[Exercise] Quote the data below in full, minus the images.
── Information shown
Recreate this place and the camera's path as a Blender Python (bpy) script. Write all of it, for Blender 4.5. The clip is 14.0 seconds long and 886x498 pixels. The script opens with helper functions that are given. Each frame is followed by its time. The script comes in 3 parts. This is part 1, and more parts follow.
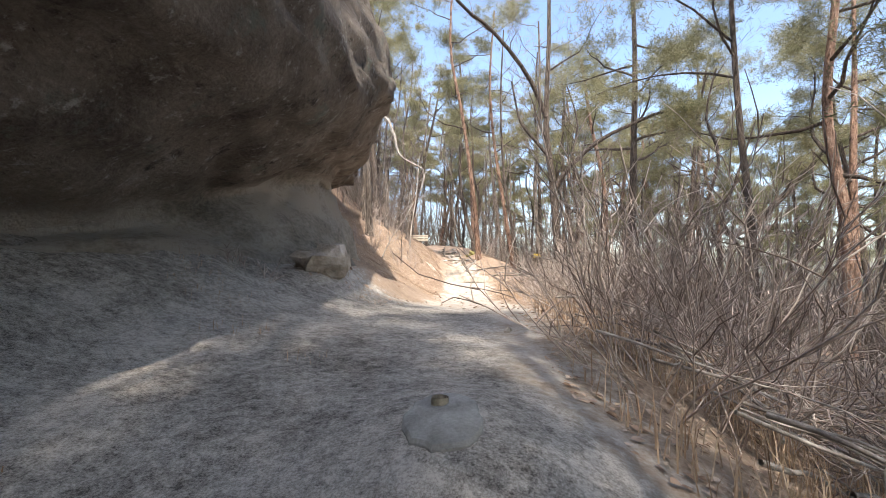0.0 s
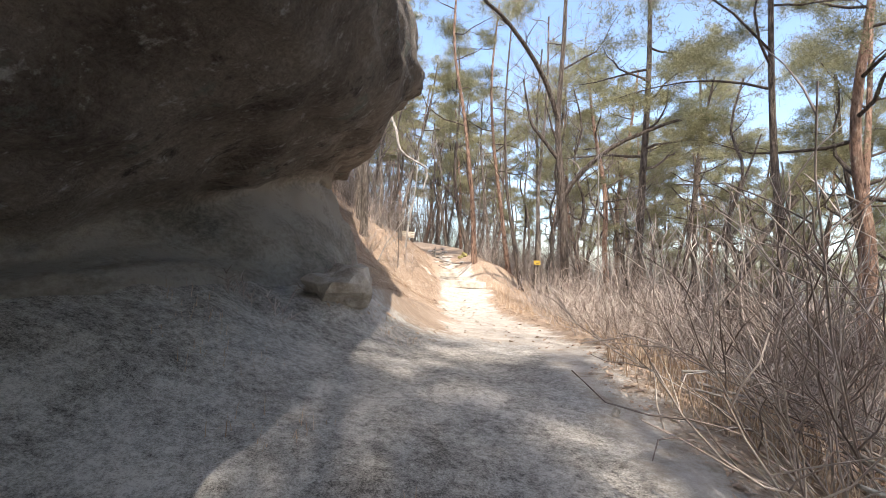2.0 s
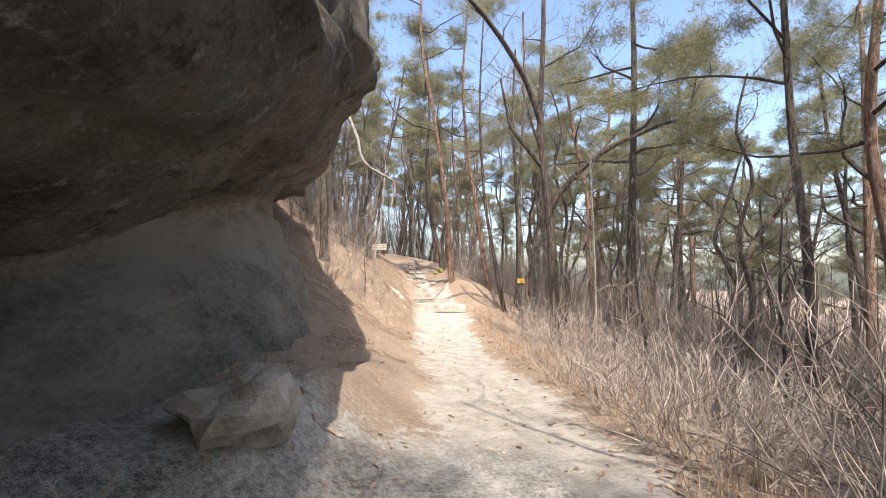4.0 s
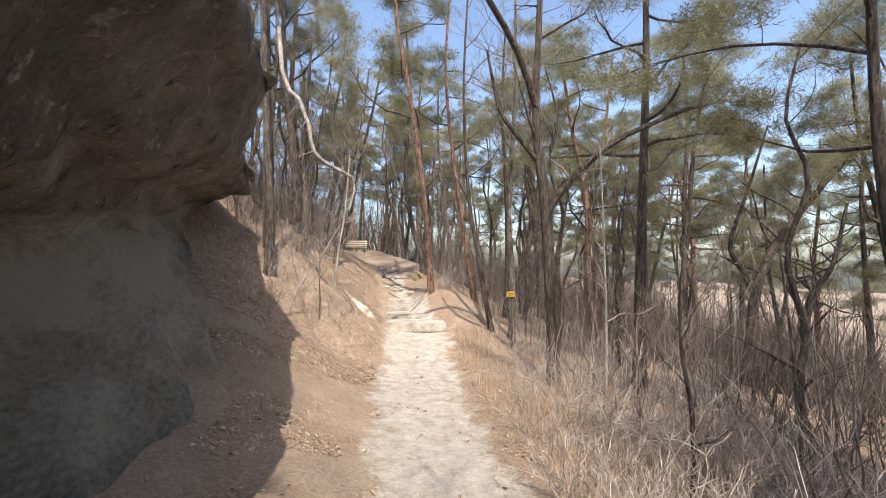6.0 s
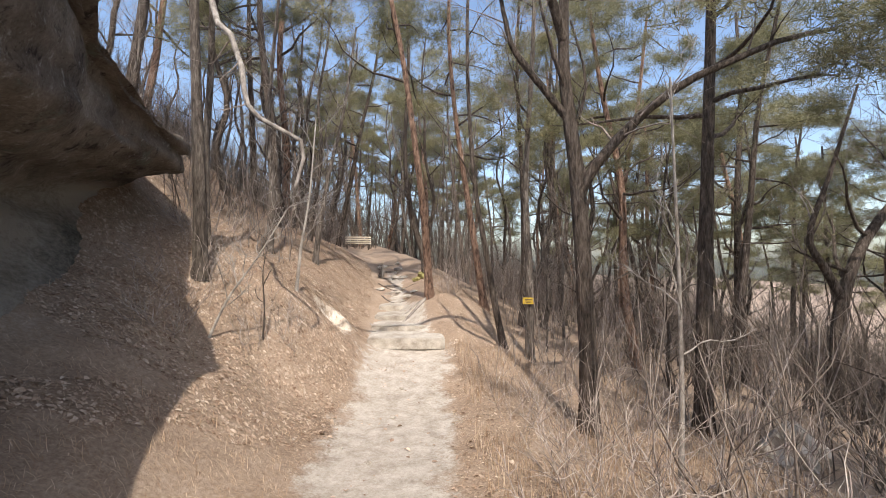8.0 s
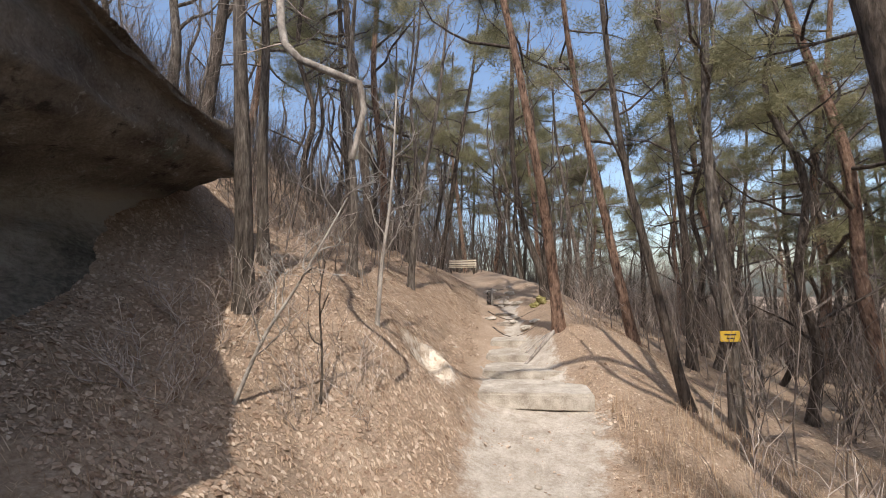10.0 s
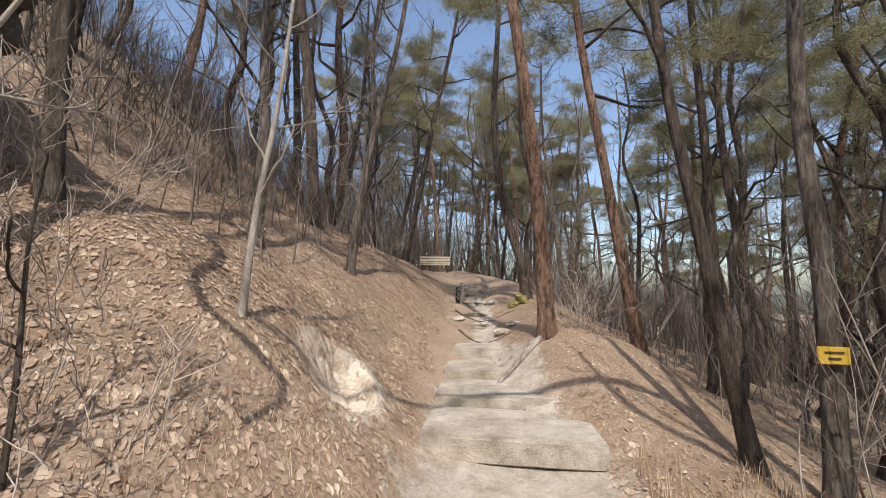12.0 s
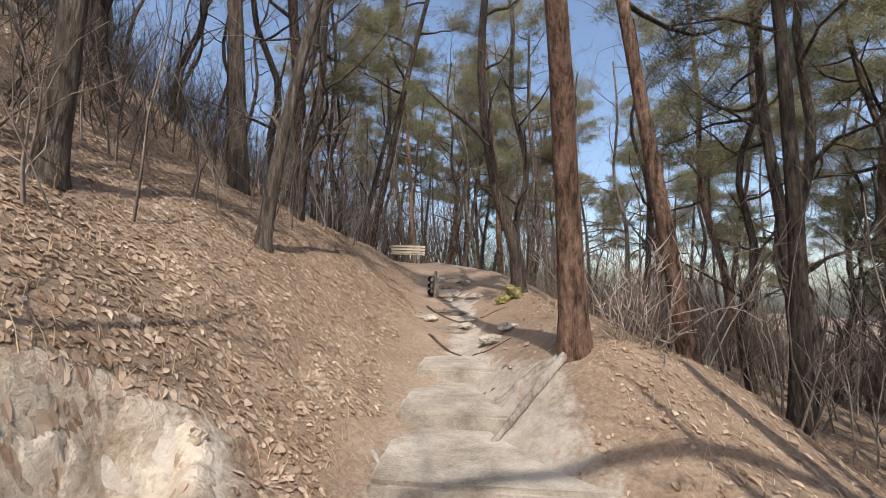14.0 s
────
[Exercise answer]
Recreate this place and the camera's path as a Blender Python (bpy) script. Write all of it, for Blender 4.5. The clip is 14.0 seconds long and 886x498 pixels. The script opens with helper functions that are given. Each frame is followed by its time. The script comes in 3 parts. This is part 1, and more parts follow.
0.0 s
2.0 s
4.0 s
6.0 s
8.0 s
10.0 s
12.0 s
14.0 s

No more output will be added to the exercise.